PROBLEM DESCRIPTION: All lines from the one with "scene.view_settings.use_white_balance |= len(values)" through the one with "setattr(scene.view_settings, path, value)", and only those, are to be reproduced exactly, both ends included.

EXERCISE INPUTS:
═══
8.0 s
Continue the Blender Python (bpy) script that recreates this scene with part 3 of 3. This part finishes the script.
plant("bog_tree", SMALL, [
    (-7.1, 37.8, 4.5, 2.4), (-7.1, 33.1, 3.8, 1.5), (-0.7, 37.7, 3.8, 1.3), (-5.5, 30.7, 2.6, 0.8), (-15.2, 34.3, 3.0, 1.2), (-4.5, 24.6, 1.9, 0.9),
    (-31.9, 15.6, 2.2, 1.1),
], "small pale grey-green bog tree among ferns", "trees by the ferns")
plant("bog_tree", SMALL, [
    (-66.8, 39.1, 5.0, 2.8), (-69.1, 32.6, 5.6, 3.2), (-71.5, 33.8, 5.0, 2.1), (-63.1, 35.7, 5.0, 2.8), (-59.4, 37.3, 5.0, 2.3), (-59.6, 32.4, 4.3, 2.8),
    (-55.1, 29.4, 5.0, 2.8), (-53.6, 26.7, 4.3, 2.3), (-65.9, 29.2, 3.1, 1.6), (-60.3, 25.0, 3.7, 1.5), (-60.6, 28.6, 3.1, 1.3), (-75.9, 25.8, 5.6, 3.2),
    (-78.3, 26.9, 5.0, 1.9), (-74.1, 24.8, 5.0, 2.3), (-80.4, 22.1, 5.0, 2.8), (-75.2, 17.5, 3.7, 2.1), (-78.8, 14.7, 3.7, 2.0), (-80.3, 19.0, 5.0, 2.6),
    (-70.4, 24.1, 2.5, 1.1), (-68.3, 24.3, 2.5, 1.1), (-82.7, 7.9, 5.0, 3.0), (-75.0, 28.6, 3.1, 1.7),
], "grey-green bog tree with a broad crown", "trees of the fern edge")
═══
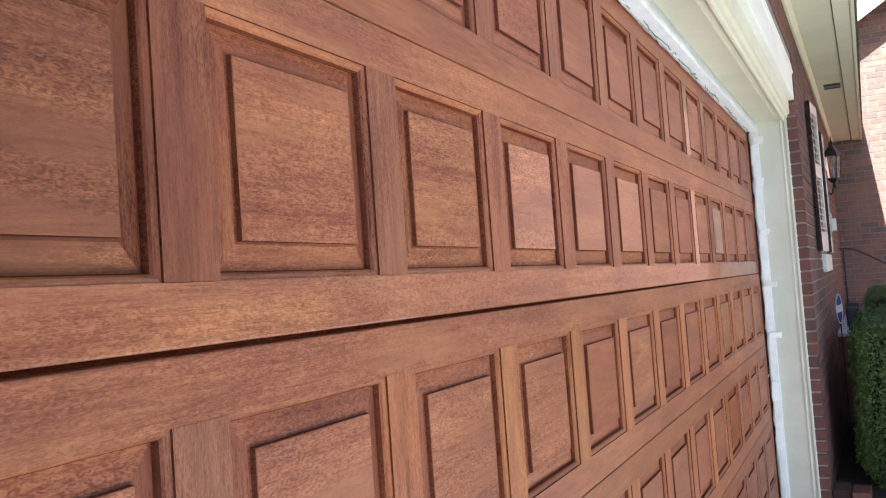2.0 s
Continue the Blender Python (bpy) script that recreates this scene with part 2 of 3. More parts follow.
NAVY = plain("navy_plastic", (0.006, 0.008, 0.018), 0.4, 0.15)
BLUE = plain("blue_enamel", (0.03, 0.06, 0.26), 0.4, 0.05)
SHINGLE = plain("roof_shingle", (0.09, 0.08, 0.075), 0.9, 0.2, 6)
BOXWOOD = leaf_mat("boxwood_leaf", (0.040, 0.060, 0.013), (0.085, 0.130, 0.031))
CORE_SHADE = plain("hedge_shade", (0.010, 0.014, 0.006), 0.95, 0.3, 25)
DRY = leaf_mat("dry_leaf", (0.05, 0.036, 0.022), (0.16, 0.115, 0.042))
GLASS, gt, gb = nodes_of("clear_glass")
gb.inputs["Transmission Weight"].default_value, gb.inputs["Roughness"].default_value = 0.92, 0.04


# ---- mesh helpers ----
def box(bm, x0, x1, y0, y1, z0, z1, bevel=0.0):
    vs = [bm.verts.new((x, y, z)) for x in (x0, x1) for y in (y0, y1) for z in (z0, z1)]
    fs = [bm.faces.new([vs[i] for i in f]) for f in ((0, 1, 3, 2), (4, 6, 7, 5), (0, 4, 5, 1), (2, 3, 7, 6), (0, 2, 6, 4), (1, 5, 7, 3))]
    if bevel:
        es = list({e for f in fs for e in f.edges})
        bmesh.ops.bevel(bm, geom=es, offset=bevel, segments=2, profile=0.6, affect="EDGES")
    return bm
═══
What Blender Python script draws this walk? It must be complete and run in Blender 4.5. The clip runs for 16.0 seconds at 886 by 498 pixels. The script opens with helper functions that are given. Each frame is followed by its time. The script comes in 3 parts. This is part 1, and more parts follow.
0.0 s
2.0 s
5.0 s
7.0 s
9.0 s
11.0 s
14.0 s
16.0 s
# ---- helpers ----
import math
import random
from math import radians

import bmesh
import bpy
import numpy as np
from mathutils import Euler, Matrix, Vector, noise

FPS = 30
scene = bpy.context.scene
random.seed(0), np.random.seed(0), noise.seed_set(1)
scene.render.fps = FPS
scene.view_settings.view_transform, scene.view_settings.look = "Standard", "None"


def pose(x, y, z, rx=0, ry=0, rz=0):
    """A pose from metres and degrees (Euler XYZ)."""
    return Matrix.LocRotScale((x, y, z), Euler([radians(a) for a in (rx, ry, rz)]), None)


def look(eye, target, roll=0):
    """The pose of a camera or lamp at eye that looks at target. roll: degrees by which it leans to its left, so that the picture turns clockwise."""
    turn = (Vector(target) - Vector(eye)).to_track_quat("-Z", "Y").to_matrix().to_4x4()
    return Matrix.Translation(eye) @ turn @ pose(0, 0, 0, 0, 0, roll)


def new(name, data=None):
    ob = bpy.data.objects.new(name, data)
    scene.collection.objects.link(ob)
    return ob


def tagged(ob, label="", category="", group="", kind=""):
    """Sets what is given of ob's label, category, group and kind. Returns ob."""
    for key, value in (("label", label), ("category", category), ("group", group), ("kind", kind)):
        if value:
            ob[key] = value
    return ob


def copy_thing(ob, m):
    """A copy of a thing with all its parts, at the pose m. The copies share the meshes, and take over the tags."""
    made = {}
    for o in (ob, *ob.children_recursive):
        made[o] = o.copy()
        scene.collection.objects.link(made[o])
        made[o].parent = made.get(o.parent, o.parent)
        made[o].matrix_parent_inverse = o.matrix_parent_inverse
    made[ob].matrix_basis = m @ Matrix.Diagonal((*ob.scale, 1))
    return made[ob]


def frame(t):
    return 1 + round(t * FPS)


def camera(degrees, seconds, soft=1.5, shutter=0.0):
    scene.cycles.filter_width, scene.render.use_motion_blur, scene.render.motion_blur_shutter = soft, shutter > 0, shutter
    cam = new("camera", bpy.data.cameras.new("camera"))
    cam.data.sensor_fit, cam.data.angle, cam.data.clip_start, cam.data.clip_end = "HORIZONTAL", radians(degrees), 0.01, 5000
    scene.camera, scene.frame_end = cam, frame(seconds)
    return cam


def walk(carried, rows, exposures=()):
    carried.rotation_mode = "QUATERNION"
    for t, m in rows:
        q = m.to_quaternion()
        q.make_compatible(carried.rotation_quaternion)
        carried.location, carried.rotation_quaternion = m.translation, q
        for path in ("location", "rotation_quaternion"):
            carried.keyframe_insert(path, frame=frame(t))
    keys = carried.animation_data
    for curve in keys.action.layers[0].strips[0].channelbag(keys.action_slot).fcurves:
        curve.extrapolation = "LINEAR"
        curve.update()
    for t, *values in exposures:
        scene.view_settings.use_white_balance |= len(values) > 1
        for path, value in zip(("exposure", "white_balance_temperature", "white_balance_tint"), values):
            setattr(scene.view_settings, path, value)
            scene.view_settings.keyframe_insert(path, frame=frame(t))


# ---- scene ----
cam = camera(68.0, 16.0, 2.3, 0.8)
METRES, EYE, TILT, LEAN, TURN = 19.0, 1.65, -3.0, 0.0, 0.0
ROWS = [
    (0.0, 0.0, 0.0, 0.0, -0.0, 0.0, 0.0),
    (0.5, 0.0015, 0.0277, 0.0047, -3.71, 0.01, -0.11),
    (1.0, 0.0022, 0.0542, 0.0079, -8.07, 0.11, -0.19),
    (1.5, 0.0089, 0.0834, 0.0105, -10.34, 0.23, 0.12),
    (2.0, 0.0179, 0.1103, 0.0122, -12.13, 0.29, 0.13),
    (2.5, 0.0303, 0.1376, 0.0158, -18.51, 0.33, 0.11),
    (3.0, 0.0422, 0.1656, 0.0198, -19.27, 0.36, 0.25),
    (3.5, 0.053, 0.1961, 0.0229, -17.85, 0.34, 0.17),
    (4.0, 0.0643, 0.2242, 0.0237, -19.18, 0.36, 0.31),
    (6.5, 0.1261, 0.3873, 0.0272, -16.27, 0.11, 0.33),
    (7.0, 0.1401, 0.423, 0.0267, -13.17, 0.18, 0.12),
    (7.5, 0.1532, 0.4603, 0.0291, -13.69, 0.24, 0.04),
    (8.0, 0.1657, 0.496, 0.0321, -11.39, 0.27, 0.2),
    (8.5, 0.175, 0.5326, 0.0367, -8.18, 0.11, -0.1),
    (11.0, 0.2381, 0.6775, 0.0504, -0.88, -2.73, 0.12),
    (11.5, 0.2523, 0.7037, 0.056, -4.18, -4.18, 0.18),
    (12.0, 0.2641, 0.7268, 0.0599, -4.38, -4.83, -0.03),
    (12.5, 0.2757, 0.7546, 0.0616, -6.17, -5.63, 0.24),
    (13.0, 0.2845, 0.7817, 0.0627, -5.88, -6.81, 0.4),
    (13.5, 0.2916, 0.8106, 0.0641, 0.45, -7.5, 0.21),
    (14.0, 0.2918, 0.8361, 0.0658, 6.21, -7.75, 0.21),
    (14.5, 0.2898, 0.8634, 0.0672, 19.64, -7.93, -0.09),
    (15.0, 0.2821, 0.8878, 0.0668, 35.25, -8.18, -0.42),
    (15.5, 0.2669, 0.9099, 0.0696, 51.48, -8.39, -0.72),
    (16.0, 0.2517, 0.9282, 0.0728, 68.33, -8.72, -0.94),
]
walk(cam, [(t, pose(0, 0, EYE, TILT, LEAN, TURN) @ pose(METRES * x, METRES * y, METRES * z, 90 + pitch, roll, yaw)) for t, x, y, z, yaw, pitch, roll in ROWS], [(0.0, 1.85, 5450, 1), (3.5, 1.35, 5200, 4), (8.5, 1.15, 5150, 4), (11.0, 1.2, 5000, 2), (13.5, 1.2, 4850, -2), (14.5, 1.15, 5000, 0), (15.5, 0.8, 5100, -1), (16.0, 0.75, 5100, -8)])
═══
TASK RESULT:
        scene.view_settings.use_white_balance |= len(values) > 1
        for path, value in zip(("exposure", "white_balance_temperature", "white_balance_tint"), values):
            setattr(scene.view_settings, path, value)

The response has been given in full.